Want to know where to find weapons of mass destruction? Last weekend, the New York Times buried an article on how authorities in Thailand had seized as much as sixty-six pounds of Cesium-137, a radioactive material which could be used to make "dirty" bombs.
Experts said they were startled by the amount found. "Pounds? Most studies of 'dirty' bombs start off by describing weapons with an ounce of Cesium," said Joseph Cirincione, director of the non-proliferation project at the Carnegie Endowment in Washington. "Cesium-137 is serious stuff, highly radioactive. You put it alongside ten pounds or more of dynamite, and you've got a really dangerous terror weapon."

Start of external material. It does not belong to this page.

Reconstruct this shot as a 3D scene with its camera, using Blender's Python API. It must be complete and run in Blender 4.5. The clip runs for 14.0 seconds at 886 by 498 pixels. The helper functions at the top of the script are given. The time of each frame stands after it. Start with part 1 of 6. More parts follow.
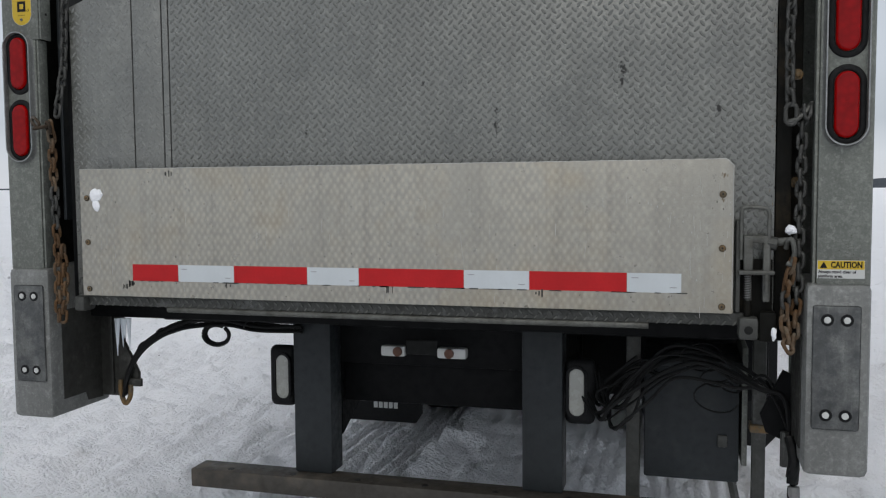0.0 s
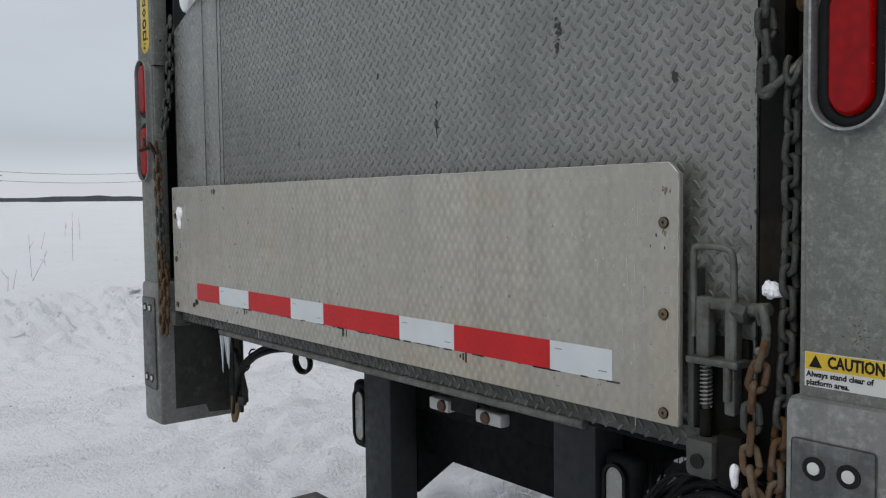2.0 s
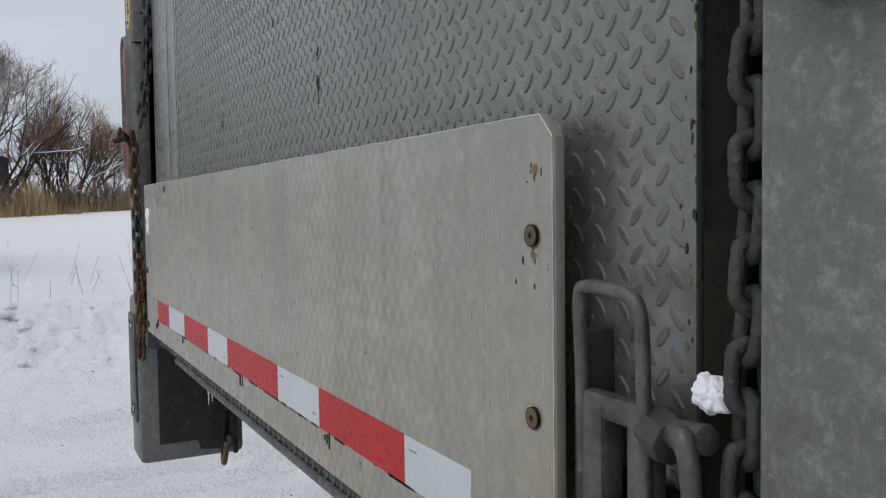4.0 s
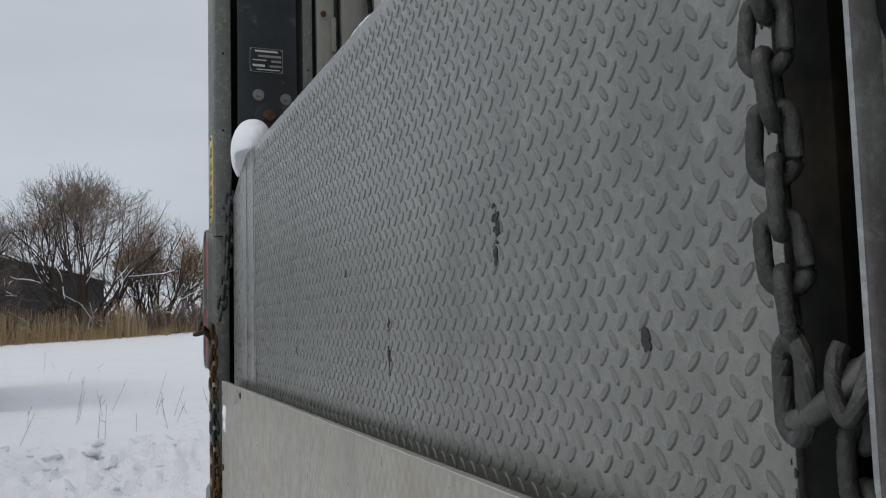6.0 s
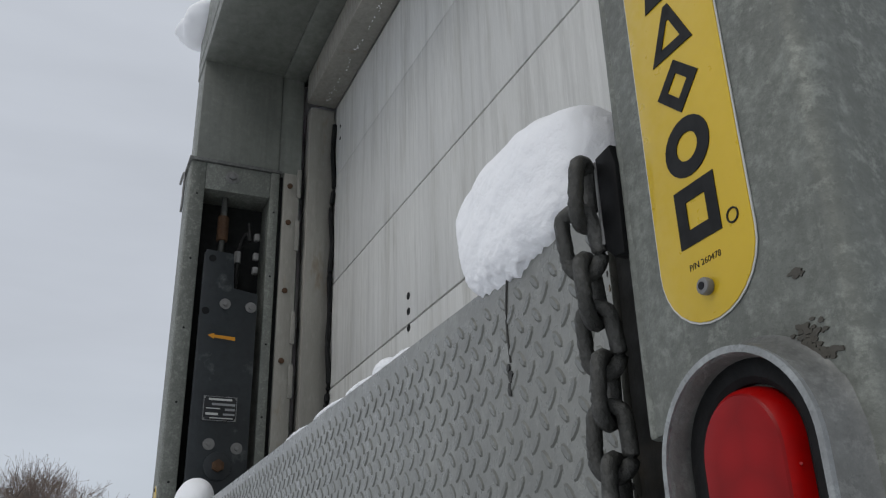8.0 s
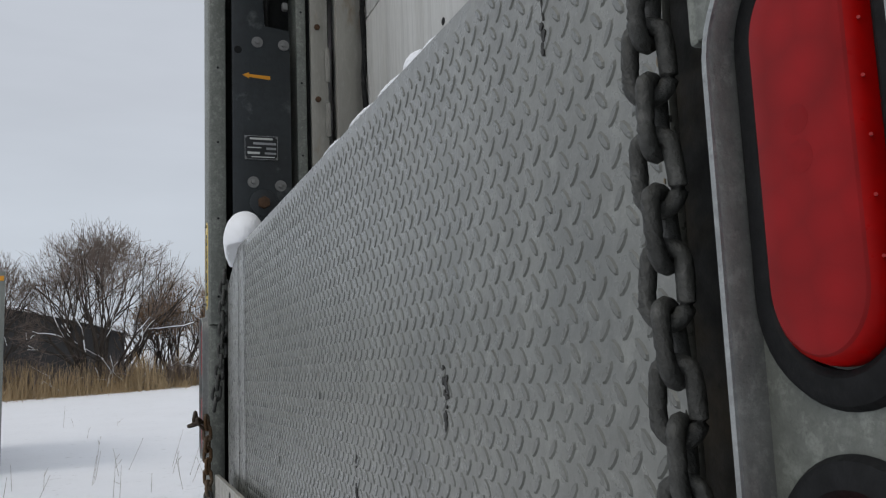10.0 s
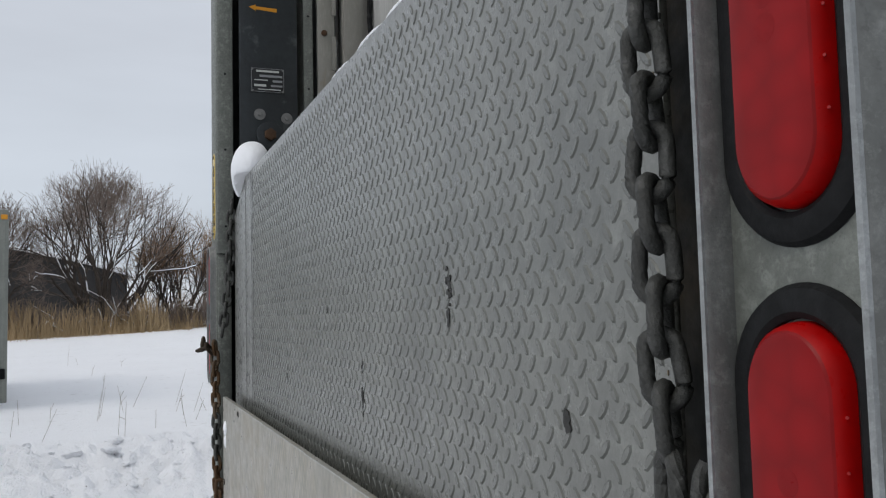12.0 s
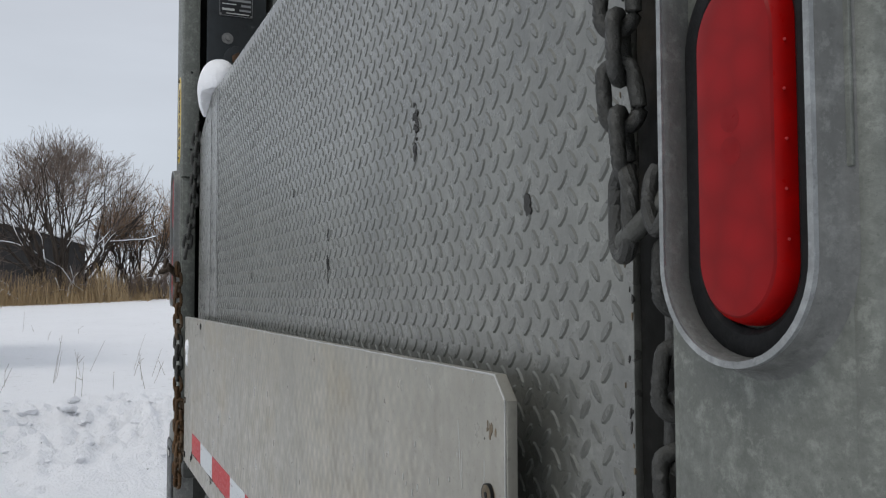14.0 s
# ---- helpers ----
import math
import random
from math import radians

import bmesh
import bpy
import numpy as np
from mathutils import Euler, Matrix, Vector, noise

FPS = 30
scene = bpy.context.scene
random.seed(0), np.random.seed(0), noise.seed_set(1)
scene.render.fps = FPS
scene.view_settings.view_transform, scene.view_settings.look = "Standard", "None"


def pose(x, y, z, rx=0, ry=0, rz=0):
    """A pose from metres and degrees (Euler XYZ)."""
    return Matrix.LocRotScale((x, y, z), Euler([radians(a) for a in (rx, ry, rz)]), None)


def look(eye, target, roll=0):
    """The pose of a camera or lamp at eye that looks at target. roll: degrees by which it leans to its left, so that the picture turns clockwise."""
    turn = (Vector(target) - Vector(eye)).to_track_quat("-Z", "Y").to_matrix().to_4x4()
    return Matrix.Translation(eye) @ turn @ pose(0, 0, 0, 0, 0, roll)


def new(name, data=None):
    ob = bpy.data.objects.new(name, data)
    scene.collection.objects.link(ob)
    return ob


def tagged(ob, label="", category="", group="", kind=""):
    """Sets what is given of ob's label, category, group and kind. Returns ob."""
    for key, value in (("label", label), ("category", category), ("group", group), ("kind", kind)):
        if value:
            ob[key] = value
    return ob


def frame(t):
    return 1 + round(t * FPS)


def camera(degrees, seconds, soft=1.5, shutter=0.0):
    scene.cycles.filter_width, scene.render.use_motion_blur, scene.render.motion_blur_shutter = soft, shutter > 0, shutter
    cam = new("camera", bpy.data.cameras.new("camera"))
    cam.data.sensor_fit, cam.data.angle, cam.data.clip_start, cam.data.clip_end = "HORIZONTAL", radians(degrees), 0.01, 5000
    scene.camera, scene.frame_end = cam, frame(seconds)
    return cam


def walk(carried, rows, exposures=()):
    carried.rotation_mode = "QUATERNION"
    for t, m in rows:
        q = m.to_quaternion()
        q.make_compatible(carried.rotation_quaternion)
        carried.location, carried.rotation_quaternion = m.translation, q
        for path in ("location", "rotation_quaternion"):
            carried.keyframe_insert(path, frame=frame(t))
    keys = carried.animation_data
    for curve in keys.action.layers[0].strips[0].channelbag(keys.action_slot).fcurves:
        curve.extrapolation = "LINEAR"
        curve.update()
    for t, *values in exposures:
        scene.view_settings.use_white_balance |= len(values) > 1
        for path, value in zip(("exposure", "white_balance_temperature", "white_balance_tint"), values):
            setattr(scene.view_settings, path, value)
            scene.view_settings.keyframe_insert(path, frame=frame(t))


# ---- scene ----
cam = camera(54.0, 14.0, soft=1.2)
PATH = [
    (0, (0.850, -2.420, 1.487), (0.313, -0.499, 1.352), -0.47),
    (0.5, (1.254, -2.151, 1.495), (0.423, -0.336, 1.365), -0.64),
    (1, (1.573, -1.836, 1.472), (0.460, -0.179, 1.352), -0.75),
    (1.5, (1.717, -1.482, 1.475), (0.288, -0.088, 1.363), -0.75),
    (2, (1.770, -1.139, 1.507), (0.212, 0.109, 1.398), -0.71),
    (2.2, (1.780, -0.997, 1.495), (0.208, 0.235, 1.386), -0.66),
    (4.3, (1.466, -0.395, 1.494), (-0.340, 0.460, 1.397), -0.80),
    (4.5, (1.452, -0.393, 1.510), (-0.368, 0.431, 1.413), -0.83),
    (5, (1.442, -0.389, 1.552), (-0.396, 0.394, 1.457), -0.82),
    (5.5, (1.457, -0.382, 1.624), (-0.387, 0.385, 1.531), -1.13),
    (6, (1.472, -0.379, 1.714), (-0.376, 0.370, 1.878), -1.49),
    (6.5, (1.480, -0.368, 1.800), (-0.344, 0.351, 2.194), -1.44),
    (7, (1.480, -0.334, 1.866), (-0.314, 0.359, 2.416), -1.70),
    (7.5, (1.504, -0.334, 1.879), (-0.218, 0.405, 2.577), -1.50),
    (8, (1.532, -0.332, 1.893), (-0.140, 0.422, 2.690), -1.57),
    (8.5, (1.504, -0.315, 1.873), (-0.168, 0.436, 2.672), -1.69),
    (9, (1.480, -0.301, 1.844), (-0.291, 0.448, 2.394), -1.83),
    (9.2, (1.473, -0.299, 1.850), (-0.346, 0.445, 2.224), -3.55),
    (11.3, (1.533, -0.324, 1.787), (-0.325, 0.390, 1.978), -0.94),
    (11.5, (1.534, -0.325, 1.790), (-0.328, 0.387, 1.959), -0.87),
    (12, (1.536, -0.328, 1.781), (-0.330, 0.376, 1.931), -1.41),
    (12.5, (1.552, -0.336, 1.780), (-0.308, 0.388, 1.900), -0.97),
    (13, (1.553, -0.339, 1.765), (-0.299, 0.411, 1.858), -0.70),
    (13.5, (1.547, -0.328, 1.719), (-0.302, 0.432, 1.790), -0.78),
    (14, (1.549, -0.338, 1.624), (-0.289, 0.444, 1.728), -0.18),
]
walk(cam, [(t, look(eye, target, roll)) for t, eye, target, roll in PATH],
     [(0, -0.03), (2.2, -0.09), (4.5, -0.04), (5.2, -0.1), (6, -0.15), (7.5, -0.09), (8.3, -0.17), (9, -0.27), (10, -0.06), (11.5, 0.07), (14, 0.03)])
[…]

Non-proliferation experts said they wouldn't be surprised if the Cesium came from the former Soviet Union--the source of much of the radioactive material seized on the black market in recent years. Just three days later, the New York Times' World Briefing section ran a tiny item noting that police in Tbilisi, Georgia had just discovered 170 pounds of Cesium-137, along with strontium 90 in a taxi.
WMD in a taxicab in downtown Tbilisi? WMD in a metal box in Bangkok? Isn't it time for a performance review of the job the Bush Administration is doing to ensure America's national security? In the postwar chaos, Iraq's nuclear sites have been looted, radioactive materials can't be accounted for and there's no sign ofany weapons of mass destruction. (And even if they are found, it's clear that they never posed an imminent and grave threat.)
It's no wonder former national security official and Special Assistant to the President for Counterterrorism Rand Beers, who resigned eight week ago, blasted the Administration's agenda as the reason for his departure: "They're making us less secure, not more secure."
With each passing day, the White House's priorities seem scandalously skewed. Just consider: The Bush team will spend close to $100 billion on war with Iraq, while they disastrously underfund vital programs to safeguard, destroy or neutralize Russia's vast and poorly-secured nuclear, chemical and biological stockpile. (Current funding for these nonproliferation programs is around $1 billion a year--less than 1/400th of the current Pentagon budget.)
You think I'm hyping the problem. Listen to former Department of Energy official Jon Wolfstahl's warning to Congress last May: "It is impossible to overstate the dangers posed by the continued lack of security over the weapons complex of the former Soviet Union. Each day, hundreds of tons of material and an unknown number of nuclear weapons--capable of killing millions of American citizens--are at risk of theft or diversion."
After reaching the same conclusion, a bipartisan task force headed by former Senate Majority Leader Howard Baker and former White House Counsel Lloyd Cutler called on the US to commit to a $3 billion per year, ten-year plan to secure or destroy Russia's nuclear stockpile. But, as Wolfstahl says, the Administration continues to "spend a lot more time talking about 'evildoers' than spending time securing radioactive materials that could actually hurt Americans."